In this and a second intervention group, they found that barcoding could not only identify the plants, it also could identify relative amounts consumed for some kinds of plants. “When big portions of grains or berries were recorded in the meal, we also saw more trnLfrom those plants in stool,” Petrone said.
Then they looked at samples from 60 adults who had taken part in two studies of fiber supplementation and kept track of what they were eating with surveys. The number of plants detected by trnL was in good agreement with dietary diversity and quality estimated from participants’ survey responses.
Next, they applied the barcoding to a study 246 adolescents with and without obesity with diverse racial, ethnic, and socioeconomic backgrounds. There was only a minimal record of diet in this cohort.
“Dietary data collection was challenging because some traditional surveys are 140 pages long and take up to an hour to fill out, families are busy, and a child might not be able to fill it out alone,” David said. “But because they had banked stool, we were able reanalyze those samples and then gather information about diet that could be used to better understand health and lifestyle patterns between kids. What really struck me was that we could recapitulate things that were known as well get new insights that might not have been as obvious.”
They found 111 different markers from 46 plant families and 72 species in the adolescents’ diet. Four kinds of plants were eaten by more than two thirds of subjects: wheat, found in 96 percent of participants, chocolate (88%), corn (87%) and the potato family (71%), a group of closely related plants that includes potato and tomatillo.
David said the barcode isn’t able to distinguish individual members of the cabbage family — the brassica — such as broccoli, Brussels sprouts, kale, and cauliflower, which are closely related.
Still, the large adolescent cohort showed that dietary variety was greater for the higher-income study participants.
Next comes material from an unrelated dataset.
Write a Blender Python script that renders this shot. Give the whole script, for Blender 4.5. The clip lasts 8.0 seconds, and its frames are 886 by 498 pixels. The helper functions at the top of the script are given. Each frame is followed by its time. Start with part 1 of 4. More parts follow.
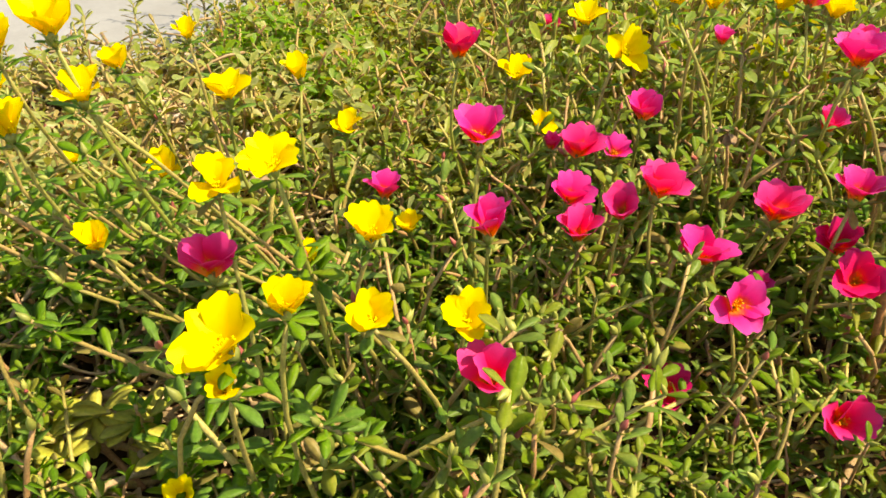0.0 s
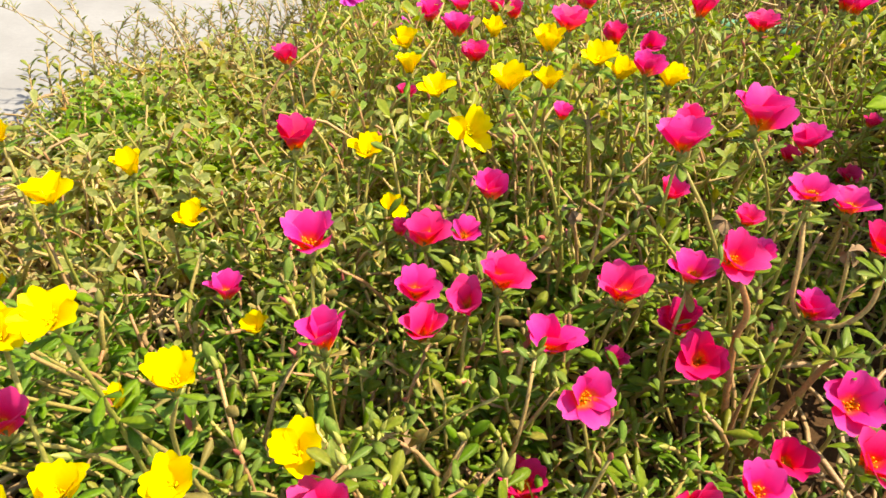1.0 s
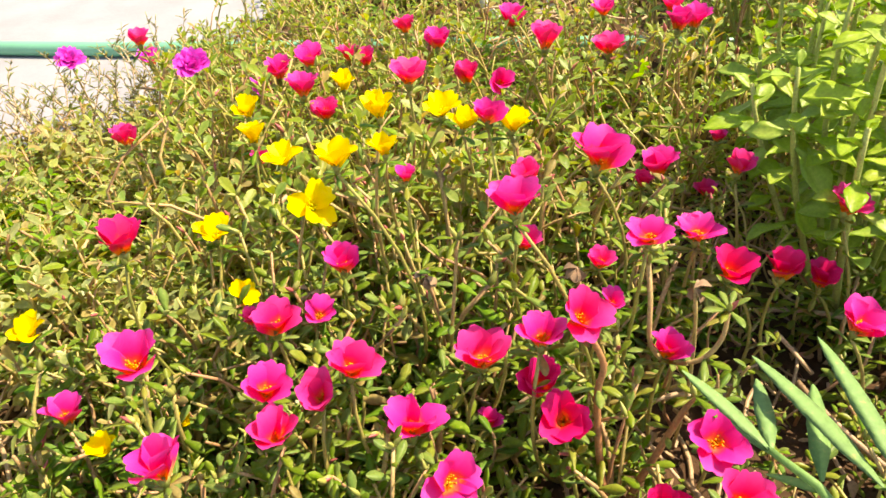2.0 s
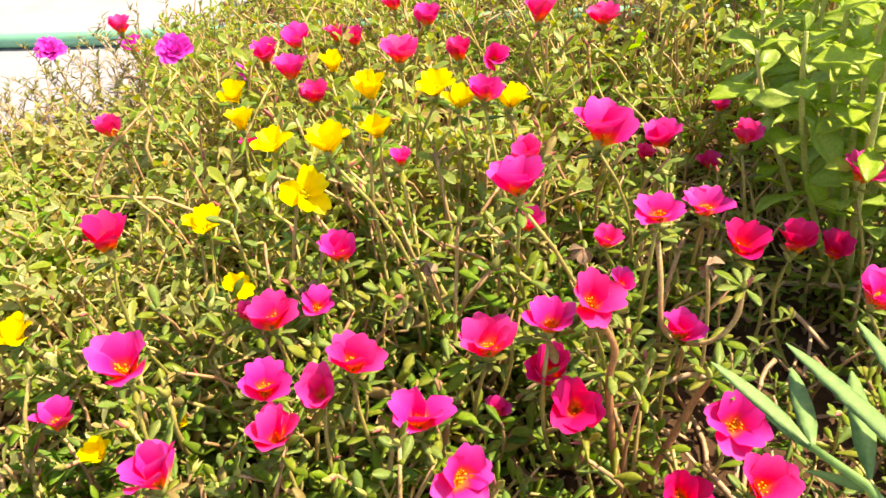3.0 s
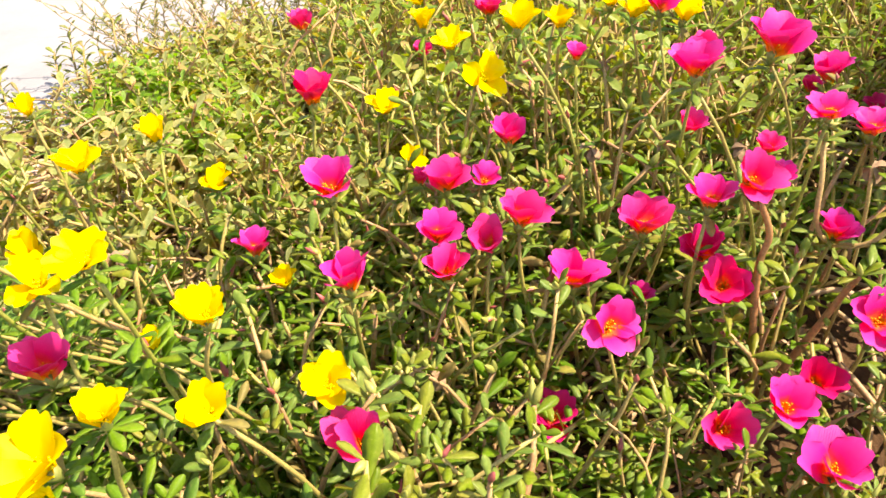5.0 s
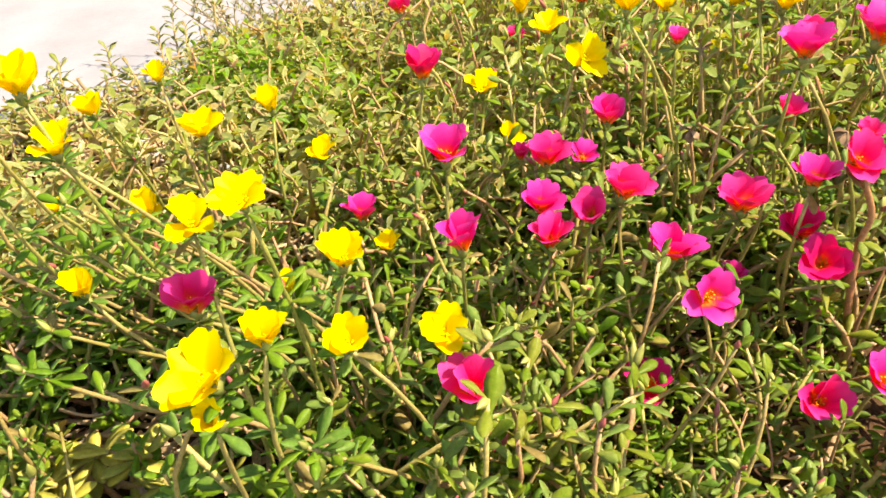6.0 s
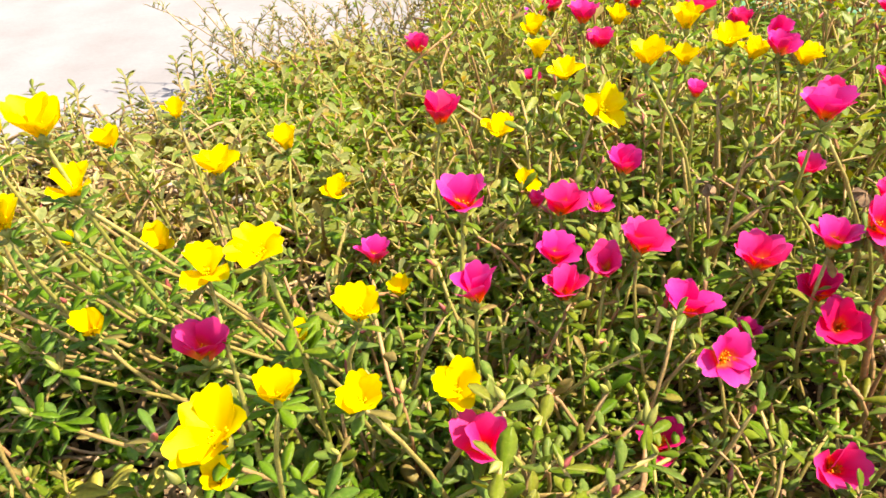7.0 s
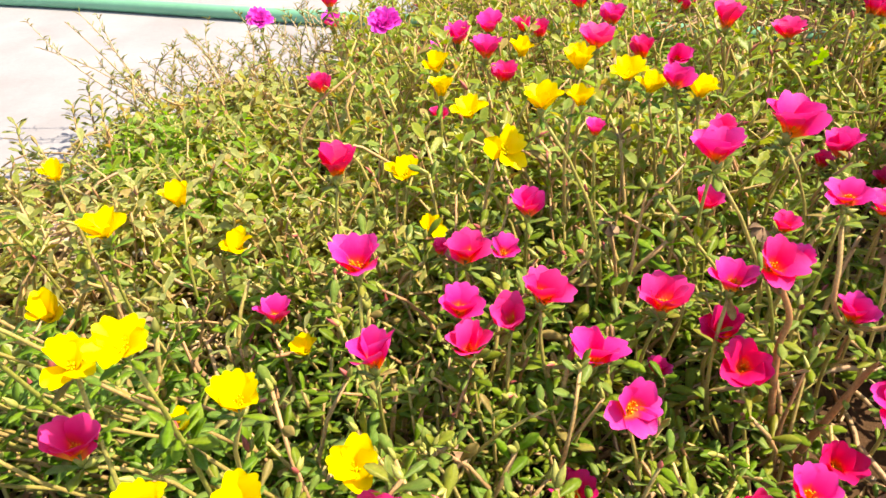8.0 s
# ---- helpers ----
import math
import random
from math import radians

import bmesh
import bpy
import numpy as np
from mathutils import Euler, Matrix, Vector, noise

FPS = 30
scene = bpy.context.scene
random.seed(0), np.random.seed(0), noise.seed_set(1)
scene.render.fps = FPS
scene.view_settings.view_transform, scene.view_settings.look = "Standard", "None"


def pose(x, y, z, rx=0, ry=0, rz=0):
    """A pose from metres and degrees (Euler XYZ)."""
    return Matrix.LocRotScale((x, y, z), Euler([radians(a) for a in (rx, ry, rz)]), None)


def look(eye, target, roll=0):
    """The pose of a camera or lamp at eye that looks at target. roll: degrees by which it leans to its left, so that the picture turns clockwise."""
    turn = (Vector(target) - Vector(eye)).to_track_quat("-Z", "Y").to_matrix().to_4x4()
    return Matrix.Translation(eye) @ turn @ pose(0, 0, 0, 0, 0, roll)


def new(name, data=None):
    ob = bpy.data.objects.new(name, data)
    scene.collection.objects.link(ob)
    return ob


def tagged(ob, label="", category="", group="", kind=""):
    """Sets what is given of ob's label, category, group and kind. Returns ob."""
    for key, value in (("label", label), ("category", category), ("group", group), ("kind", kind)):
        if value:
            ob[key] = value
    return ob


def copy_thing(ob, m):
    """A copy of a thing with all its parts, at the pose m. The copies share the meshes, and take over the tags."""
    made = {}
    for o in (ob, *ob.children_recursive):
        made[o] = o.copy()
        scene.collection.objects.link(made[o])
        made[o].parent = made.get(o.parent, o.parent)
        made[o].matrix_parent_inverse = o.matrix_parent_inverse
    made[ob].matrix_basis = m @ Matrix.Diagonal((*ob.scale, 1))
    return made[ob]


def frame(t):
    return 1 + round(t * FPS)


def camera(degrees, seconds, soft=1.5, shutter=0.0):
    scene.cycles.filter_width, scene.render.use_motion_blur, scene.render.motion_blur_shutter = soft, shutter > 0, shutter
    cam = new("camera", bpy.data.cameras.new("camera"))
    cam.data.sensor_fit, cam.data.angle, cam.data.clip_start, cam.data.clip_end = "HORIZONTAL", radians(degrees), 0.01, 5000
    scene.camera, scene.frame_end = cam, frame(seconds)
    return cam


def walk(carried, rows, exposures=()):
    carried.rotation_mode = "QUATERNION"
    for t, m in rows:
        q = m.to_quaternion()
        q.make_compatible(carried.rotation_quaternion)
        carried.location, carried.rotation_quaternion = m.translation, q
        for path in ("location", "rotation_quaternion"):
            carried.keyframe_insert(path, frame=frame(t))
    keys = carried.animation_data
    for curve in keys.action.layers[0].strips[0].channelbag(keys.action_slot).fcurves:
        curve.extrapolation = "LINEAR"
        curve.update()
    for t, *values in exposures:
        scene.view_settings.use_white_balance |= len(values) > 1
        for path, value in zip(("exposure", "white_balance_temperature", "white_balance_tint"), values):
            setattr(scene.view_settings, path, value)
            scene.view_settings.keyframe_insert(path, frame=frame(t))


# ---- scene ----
cam = camera(59.1, 8.0, soft=1.6)
METRES, EYE, TILT, LEAN, TURN = 0.35, 0.42, -38.0, 1.0, 0.0
ROWS = [
    (0.0, 0.0, 0.0, 0.0, 0.0, 0.0, -0.0),
    (0.2, 0.0355, 0.0125, 0.0266, -1.60, 0.20, 1.35),
    (0.5, 0.0898, 0.044, 0.0659, -4.34, 0.73, 3.29),
    (0.8, 0.1120, 0.0501, 0.0960, -6.30, 1.58, 3.60),
    (1.0, 0.1231, 0.0441, 0.1201, -6.53, 1.9, 4.16),
    (1.2, 0.1472, 0.0487, 0.1327, -7.51, 1.93, 5.59),
    (1.5, 0.2032, 0.0505, 0.1605, -9.81, 2.49, 7.61),
    (1.7, 0.2397, 0.0500, 0.1936, -10.97, 2.68, 9.65),
    (2.8, 0.2918, 0.1111, 0.2276, -13.14, 1.24, 14.56),
    (3.0, 0.2789, 0.1255, 0.2223, -12.4, 0.86, 14.2),
    (3.2, 0.2719, 0.1255, 0.2167, -12.04, 0.81, 14.11),
    (3.5, 0.2375, 0.1135, 0.191, -10.97, 0.52, 13.57),
    (3.7, 0.2058, 0.0936, 0.1722, -8.82, 0.72, 11.93),
    (4.0, 0.199, 0.0661, 0.1554, -6.47, 1.12, 10.75),
    (4.2, 0.1905, 0.0612, 0.1286, -6.40, 1.04, 10.47),
    (4.5, 0.1608, 0.0454, 0.0929, -5.65, 0.6, 9.3),
    (4.7, 0.1559, 0.0399, 0.0773, -5.13, 0.51, 8.42),
    (5.8, 0.0468, -0.0240, 0.0091, -0.67, 0.57, 5.29),
    (6.0, 0.036, -0.0366, 0.0085, -0.18, 0.77, 4.8),
    (6.2, 0.0238, -0.0494, 0.0030, 0.39, 1.26, 4.11),
    (6.5, 0.0069, -0.0515, 0.0194, 0.87, 1.97, 3.0),
    (6.7, 0.0035, -0.0458, 0.0241, 0.77, 2.27, 2.74),
    (7.0, 0.0229, -0.0291, 0.0492, 0.13, 2.72, 2.88),
    (7.2, 0.0385, -0.0153, 0.0590, -0.88, 3.03, 3.31),
    (7.5, 0.0535, -0.0049, 0.0787, -2.32, 3.16, 4.4),
    (7.7, 0.0639, -0.0019, 0.0944, -2.62, 3.36, 4.81),
    (8.0, 0.0988, 0.0115, 0.1206, -4.23, 3.46, 6.25),
]
EXPOSURES = [(0.0, 0.58, 10300, 5), (1.5, 0.86, 8900, 12), (3.5, 1.12, 9100, 21), (4.5, 1.12, 8800, 19), (6.5, 0.91, 8800, 16), (8.0, 0.95, 8700, 17)]
walk(cam, [(t, pose(0, 0, EYE, TILT, LEAN, TURN) @ pose(METRES * x, METRES * y, METRES * z, 90 + pitch, roll, yaw)) for t, x, y, z, yaw, pitch, roll in ROWS], EXPOSURES)

# ---- light ----
SUN_TO = Vector((0.6, -0.05, 0.95)).normalized()
world = bpy.data.worlds.new("sky")
scene.world = world
world.use_nodes = True
wn = world.node_tree
sky = wn.nodes.new("ShaderNodeTexSky")
sky.sky_type, sky.sun_disc = "NISHITA", False
sky.sun_elevation = math.asin(SUN_TO.z)
sky.sun_rotation = math.atan2(SUN_TO.x, SUN_TO.y)
wn.nodes["Background"].inputs["Strength"].default_value = 0.15
wn.links.new(sky.outputs["Color"], wn.nodes["Background"].inputs["Color"])
sun = new("sun", bpy.data.lights.new("sun", "SUN"))
sun.data.energy, sun.data.angle, sun.data.color = 5.0, radians(0.55), (1.0, 0.95, 0.86)
sun.matrix_world = look(SUN_TO * 20, (0, 0, 0))


# ---- materials ----
def material(name):
    m = bpy.data.materials.new(name)
    m.use_nodes = True
    return m, m.node_tree.nodes, m.node_tree.links, m.node_tree.nodes["Principled BSDF"]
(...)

The older the adolescents were however, the lower their intake of fruits, vegetables and whole grain foods, potentially because of a known pattern of older children eating with their families less often.
David said the barcode is readily able to identify the diversity of plants found in a sample as a proxy for dietary diversity, a known marker of nutrient adequacy and better heart health.
David said that in each of these cohorts, the genomic analyses had been carried out on samples that had been collected years in the past, so the technique opens up the possibility of reconstructing dietary data for studies that have already been finished.
The authors think the new methodology should be a boon for all sorts of studies of human nutrition. “We are limited in how we can track our diets, or participate in nutrition research or improve our own health, because of the current techniques by which diet is tracked,” David said. “Now we can use genomics to help gather data on what people eat around the world, regardless of differences in age, literacy, culture, or health status.”
The team anticipates extending the technique to studies of disease across the globe, as well as monitoring food biodiversity in settings facing climate instability or ecological distress.
Funding for this work came from the National Institute of Diabetes and Digestive and Kidney Diseases (grants 5R24DK110492-05 and 5R01DK116187-05), the Burroughs Wellcome Fund Pathogenesis of Infectious Disease Award, the Duke Microbiome Center, the Springer Nature Limited Global Grant for Gut Health, the Chan Zuckerberg Initiative, the Triangle Center for Evolutionary Medicine, the Integrative Bioinformatics for Investigating and Engineering Microbiomes Graduate Student Fellowship, and the Ruth L. Kirschstein National Research Service Award to the Duke Medical Scientist Training Program. This work used a high-performance computing facility partially supported by grants from the North Carolina Biotechnology Center (2016-IDG-1013 and 2020-IIG-2109).